As soon as you pick it up, the amount of care that has been taken in producing the camcorder becomes immediately obvious. The HM400 sits inside a matte black case that looks like it has been transplanted from a professional camcorder. You switch it on by folding out the screen, and turn it off again by closing it--or by using the power button. It might seem like a very common feature these days, but we're still amazed by how remarkably intuitive it is, especially for somebody who's never used a camcorder before. And because there's no viewfinder, you need to turn to the screen to keep an eye on what you're filming--but the screen goes much further than that. Just like on the latest camcorders from Sony and Canon, it's the very heart of the machine. Part of the display is touch-sensitive and it takes a little getting used to: you navigate using a laser touch bar that is a bit slow to respond.
Elsewhere, the interface is pretty simple. A Play/Rec button toggles between the two main modes, one for flming and the other for playing back your video; a second button launches photo mode. The screen shows the amount of space remaining on the internal memory. The 32 GB allows you to record up to 2 hours 56 minutes in the highest quality mode, UXP. That's half as much as on the Canon HF S11 or the Sony HDR-CX520, both of which offer 64 GB. The battery life, meanwhile, is shown with an indicator made up of a few bars, like on a mobile phone. The BN-VF815U that's supplied can film for 2 hours 25 minutes without a break, and takes 2 hours 40 minutes to recharge, which is rare. The charger is also a single unit (no separate cable) and doesn't take up much space, which is great for travelling.
Three buttons give direct control over the shutter and the diaphragm (left) and a dial controls manual focus.
For the HM4000, JVC has emphasised the customisability of the settings with three prominent buttons. The 'A' (for aperture) gives priority to the stutter, the 'S' (for speed) gives priority to the shutter speed, from 1/2-1/4000 seconds and the 'U' (for user) can be tied to any function you choose like white balancing or focus assistance. This last feature draws a coloured outline around objects when they are in focus It helps make up for the lack of a viewfinder (or great eyesight). Finally, there's a dial at the front which allows you to focus manually, or adjust the diaphragm.
The zoom controls aren't particularly sensitive, but the are progressive. The image stabilisation relies on the same system as the GZ-X900, with two prisms in front of the lens. Together, they deaden horizontal and vertical movements at every zoom length, and they work very well, but can't quite compete with the Sony HDR-CX520 or Canon HF S11 which are both models in this area.

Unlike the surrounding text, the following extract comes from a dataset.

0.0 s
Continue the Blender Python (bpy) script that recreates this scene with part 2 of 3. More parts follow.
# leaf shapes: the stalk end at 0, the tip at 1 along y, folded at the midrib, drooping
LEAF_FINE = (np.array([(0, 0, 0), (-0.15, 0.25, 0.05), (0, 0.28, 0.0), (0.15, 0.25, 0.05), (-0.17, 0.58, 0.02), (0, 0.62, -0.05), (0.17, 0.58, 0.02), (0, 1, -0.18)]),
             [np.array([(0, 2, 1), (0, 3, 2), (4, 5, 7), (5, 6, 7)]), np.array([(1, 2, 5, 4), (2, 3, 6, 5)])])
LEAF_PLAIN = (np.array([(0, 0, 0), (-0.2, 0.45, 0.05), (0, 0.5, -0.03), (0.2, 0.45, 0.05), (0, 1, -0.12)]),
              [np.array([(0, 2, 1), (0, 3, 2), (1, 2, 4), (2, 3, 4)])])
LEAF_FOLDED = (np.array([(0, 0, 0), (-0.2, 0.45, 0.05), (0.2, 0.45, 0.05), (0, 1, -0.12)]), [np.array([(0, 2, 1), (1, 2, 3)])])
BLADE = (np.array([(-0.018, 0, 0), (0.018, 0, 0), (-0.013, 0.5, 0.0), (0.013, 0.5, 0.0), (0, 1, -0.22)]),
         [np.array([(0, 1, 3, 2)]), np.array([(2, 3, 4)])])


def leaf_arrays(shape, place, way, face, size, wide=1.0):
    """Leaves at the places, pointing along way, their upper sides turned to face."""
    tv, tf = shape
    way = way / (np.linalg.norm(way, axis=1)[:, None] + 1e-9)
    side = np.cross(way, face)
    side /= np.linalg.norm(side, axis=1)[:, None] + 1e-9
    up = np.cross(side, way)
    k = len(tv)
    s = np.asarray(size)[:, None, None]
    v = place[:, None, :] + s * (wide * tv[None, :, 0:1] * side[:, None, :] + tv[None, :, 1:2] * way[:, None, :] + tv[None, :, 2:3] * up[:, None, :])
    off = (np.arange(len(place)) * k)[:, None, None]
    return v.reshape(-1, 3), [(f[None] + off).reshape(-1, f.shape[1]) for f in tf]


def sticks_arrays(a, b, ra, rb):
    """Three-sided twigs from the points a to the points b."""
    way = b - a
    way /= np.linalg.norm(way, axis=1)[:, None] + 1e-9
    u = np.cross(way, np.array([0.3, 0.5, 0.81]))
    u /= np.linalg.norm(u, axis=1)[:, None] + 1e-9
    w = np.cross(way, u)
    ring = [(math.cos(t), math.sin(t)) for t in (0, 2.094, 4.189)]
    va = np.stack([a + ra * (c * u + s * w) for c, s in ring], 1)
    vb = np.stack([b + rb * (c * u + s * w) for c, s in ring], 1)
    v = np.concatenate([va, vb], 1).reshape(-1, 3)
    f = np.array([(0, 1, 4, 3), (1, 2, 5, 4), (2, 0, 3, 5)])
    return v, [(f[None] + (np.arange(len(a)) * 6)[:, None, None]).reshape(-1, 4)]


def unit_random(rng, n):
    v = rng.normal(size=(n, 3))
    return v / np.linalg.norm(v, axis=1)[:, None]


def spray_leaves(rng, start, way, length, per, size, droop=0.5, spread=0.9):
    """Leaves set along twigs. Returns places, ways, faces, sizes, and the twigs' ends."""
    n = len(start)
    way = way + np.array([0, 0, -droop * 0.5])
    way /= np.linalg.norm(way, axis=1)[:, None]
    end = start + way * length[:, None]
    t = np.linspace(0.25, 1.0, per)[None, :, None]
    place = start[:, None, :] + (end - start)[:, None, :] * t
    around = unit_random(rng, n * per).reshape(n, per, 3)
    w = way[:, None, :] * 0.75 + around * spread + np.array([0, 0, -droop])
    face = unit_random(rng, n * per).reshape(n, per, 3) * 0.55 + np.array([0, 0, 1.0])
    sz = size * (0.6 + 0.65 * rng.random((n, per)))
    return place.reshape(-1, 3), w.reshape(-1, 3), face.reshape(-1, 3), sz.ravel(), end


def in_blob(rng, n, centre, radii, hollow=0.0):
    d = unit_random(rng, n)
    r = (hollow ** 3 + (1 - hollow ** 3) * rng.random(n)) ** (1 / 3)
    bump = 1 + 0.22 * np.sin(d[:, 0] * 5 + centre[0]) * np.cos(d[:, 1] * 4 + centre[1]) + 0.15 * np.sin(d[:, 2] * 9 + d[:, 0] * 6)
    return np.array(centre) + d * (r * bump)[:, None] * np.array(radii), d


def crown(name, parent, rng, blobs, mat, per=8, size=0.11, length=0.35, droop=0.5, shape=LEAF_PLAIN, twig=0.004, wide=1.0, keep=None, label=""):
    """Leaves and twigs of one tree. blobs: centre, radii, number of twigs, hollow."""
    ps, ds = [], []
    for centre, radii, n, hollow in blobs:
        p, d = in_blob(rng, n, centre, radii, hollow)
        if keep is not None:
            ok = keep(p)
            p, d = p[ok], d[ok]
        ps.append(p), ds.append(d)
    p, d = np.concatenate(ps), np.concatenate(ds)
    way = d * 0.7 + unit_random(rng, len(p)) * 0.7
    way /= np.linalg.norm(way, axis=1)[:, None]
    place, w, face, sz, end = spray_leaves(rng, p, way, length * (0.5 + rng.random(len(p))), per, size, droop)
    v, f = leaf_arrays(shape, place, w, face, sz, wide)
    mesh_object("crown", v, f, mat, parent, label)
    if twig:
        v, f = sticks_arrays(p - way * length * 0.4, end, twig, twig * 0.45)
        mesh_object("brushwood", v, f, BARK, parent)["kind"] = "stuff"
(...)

As a worthy AVCHD camcorder, the HM400 records video in Full HD, or a resolution of 1920 x 1080 pixels in other words. What stands out though is its bitrate of 24 Mbps, beating competitors like Panasonic and Sony to produce a sharper image. The results are particularly detailed, especially when outside--but that's because the HM400 needs plenty of light to succeed. Its sensitivity is pretty average and grain appears quickly in darker conditions. That's the same problem as the Canon HF S11. That leaves the Sony HDR-CX250 as the one to beat for sensitivity, but the JVC regains some ground with its bright, attractive colours.

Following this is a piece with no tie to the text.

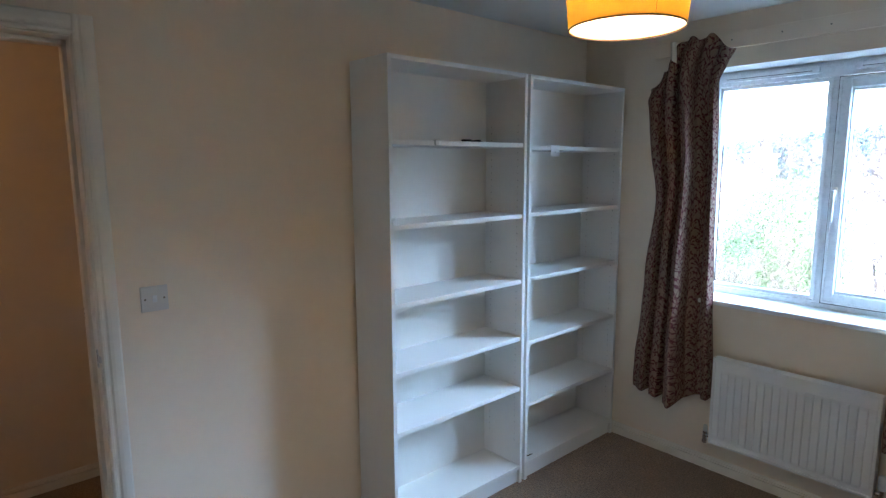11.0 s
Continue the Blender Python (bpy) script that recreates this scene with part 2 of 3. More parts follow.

Its real weakness is the focal length: in wide-angle mode, you only get 48.5 mm as a 24 x 36 equivalent, which is a very narrow field for shooting landscapes or getting several people in the frame together.

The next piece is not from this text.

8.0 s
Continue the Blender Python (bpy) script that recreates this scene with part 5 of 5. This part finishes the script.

You access the menu using the partly touch-sensitive display (left) but while you're filming it shows the most essential information.We should also mention the High Speed recording mode, which films very fast subjects in slow motion, as long as the camcorder's position remains fixed. You can set it to 100, 250 or 500 frames per second. Incredible, isn't it? Well, not really, because to get such a high framerate, you need to reduce the resolution of each frame and shorten the length of the recording to make up for the high bitrate HD video. At 500 fps, the HM400 is left recording at 640 x 172 pixels for just 2.8 seconds. This is a feature that's also found on some digital cameras and mobiles. Take a look at this video to get an idea of how it works.
For cabling, the HM400 has everything you need. There's a microphone input for interviews with an external mic (with a sound level displayed onscreen automatically), a headphone jack and a mini HDMI output to enjoy the best possible quality video on your HD TV. For once, the inputs and outputs aren't protected by little plastic tips that wear out after two days, but solid covers.